Valor Econômico
Segundo os estudiosos, o pior resultado
individual ocorre quando um jogador torna-se cooperativo enquanto outro trai
Formulado na década de 1950 em meio à busca
de modelos para entender o comportamento humano, o “dilema do prisioneiro”
deixou as páginas dos livros na semana passada e pode alterar o rumo das
investigações sobre as joias recebidas pelo Brasil durante o governo Jair
Bolsonaro (PL).
Raridade vê-lo aplicado na prática. É
justo, portanto, o apelido de “Superquinta” dado ao dia 31 de agosto.
Foi quando a Polícia Federal coletou, simultaneamente, os depoimentos do ex-presidente e de outras sete pessoas, entre elas a ex-primeira dama Michelle Bolsonaro e assessores do casal. Alguns deles optaram por ficar em silêncio, mas já surgem rumores, aqui e ali, de que podem mudar de comportamento quando tiverem a oportunidade de retornar à PF.
Um suspeito ou réu pode ter a pena atenuada
se confessar, colaborar ou delatar. É um aspecto prático que tende a ser levado
em consideração em momentos como esse.
Já do ponto de vista conceitual, o “dilema
do prisioneiro” é um problema estudado no âmbito da teoria dos jogos. Com ele,
é possível prospectar um modelo de comportamento racional desenvolvido para
maximizar ganhos - ou mitigar perdas -, diante de um conflito de interesses
entre dois ou mais jogadores. No caso, prisioneiros.
Na teoria dos jogos, busca-se substituir
cenários excessivamente hipotéticos por análises mais realistas, apoiadas em
fenômenos econômicos e sociais. O comportamento é visto como uma opção feita
dentro de um conjunto de estratégias possíveis. O resultado, por sua vez,
depende das combinações decorrentes das escolhas feitas pelos outros
participantes.
O “dilema do prisioneiro” surge de uma
situação fictícia específica: dois suspeitos de assassinato são capturados pela
polícia, que não tem evidências suficientes para comprovar o envolvimento deles
no crime. A polícia é capaz, no entanto, de incriminá-los perante a Justiça por
infrações menores. Porte ilegal de armas, por exemplo.

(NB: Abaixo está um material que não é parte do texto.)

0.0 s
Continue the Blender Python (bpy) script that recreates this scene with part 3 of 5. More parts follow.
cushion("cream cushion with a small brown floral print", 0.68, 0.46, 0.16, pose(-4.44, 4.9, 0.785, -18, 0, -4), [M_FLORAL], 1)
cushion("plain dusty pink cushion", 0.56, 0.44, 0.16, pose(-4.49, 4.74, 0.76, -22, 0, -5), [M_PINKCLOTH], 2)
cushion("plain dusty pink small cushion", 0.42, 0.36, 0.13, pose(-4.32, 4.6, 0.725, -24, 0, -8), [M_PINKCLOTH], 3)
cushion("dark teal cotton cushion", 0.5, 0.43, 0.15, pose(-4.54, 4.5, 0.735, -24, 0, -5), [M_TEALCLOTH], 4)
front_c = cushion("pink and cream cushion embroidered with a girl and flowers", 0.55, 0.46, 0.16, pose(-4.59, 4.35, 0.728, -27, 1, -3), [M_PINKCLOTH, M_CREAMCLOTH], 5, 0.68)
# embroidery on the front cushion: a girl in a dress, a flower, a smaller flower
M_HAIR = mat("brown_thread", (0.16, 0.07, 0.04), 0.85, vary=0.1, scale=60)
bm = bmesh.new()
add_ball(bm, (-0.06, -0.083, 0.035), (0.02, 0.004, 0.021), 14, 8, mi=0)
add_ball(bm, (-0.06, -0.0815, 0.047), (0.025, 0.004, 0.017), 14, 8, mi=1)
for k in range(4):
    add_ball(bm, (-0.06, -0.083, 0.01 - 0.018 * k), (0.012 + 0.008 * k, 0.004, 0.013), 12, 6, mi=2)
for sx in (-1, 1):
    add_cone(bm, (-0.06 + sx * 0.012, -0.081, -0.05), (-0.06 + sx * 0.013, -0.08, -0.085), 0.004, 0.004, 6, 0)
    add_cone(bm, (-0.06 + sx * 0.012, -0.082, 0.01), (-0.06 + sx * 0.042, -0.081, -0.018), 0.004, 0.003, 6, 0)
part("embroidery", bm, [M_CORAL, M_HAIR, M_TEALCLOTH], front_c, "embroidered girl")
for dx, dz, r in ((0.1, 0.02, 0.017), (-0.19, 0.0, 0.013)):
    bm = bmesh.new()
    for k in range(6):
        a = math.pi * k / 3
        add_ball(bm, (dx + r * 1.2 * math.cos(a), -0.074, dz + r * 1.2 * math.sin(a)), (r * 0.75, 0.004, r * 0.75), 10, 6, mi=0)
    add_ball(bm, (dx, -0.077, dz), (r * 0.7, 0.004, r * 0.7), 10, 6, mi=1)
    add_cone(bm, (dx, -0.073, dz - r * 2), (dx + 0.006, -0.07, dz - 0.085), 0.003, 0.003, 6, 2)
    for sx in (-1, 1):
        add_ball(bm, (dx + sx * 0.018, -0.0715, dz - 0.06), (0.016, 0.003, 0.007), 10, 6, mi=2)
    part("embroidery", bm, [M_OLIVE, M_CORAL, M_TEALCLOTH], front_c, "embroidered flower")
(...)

Os prisioneiros então são colocados em
celas separadas, sem a possibilidade de se comunicarem entre si. E a cada um é
oferecida a oportunidade de confessar.
Se nenhum declarar-se culpado, ambos serão
condenados pela infração menor e receberão penas de um ano de prisão. Se os
dois confessarem o assassinato, ambos serão condenados a uma pena intermediária
de cinco anos. Porém, se um prisioneiro confessar e o outro não, ao primeiro
será concedida imunidade. Já o prisioneiro que não confessou irá para a prisão
por 20 anos.
O que cada prisioneiro deve fazer? Difícil
responder.
Em tese, é melhor que nenhum confesse. Mas
assumindo que não haverá “honra entre bandidos”, ou que existe a percepção
entre eles que um está abandonando o outro, a tendência é que cada detento se
preocupe em reduzir seu tempo na prisão. Como ambos estão incomunicáveis e não
sabem o que se passa na sala ao lado, é bem provável que a tentação de
confessar prevaleça na matriz de decisão de pelo menos um dos lados.

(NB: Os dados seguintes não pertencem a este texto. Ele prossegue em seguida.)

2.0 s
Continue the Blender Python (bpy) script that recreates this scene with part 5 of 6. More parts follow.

Pode ser tentador confessar. Ou trair. E
como não há forma objetiva de influenciar a decisão do outro jogador, um dos
atores pode concluir que estará melhor confessando. Por outro lado, como eles
estão no mesmo barco, os envolvidos podem avaliar que confessar prejudica o bem
comum.
Segundo os seus teóricos, esse “jogo” pode
ser aplicado em qualquer cenário em que os participantes estejam numa situação
não cooperativa. O pior resultado individual ocorre quando um jogador torna-se
cooperativo enquanto outro trai. De qualquer forma, é possível concluir que não
existe uma “solução certa”: por isso, aliás, que se trata de um “dilema”.
Na chamada “Superquinta”, oito pessoas
foram intimadas a depor no inquérito que investiga a comercialização, no
exterior, de joias que haviam sido recebidas de presente por Bolsonaro em
viagens oficiais. Elas foram ouvidas, de forma simultânea, em salas separadas
nas sedes da Polícia Federal em Brasília e São Paulo.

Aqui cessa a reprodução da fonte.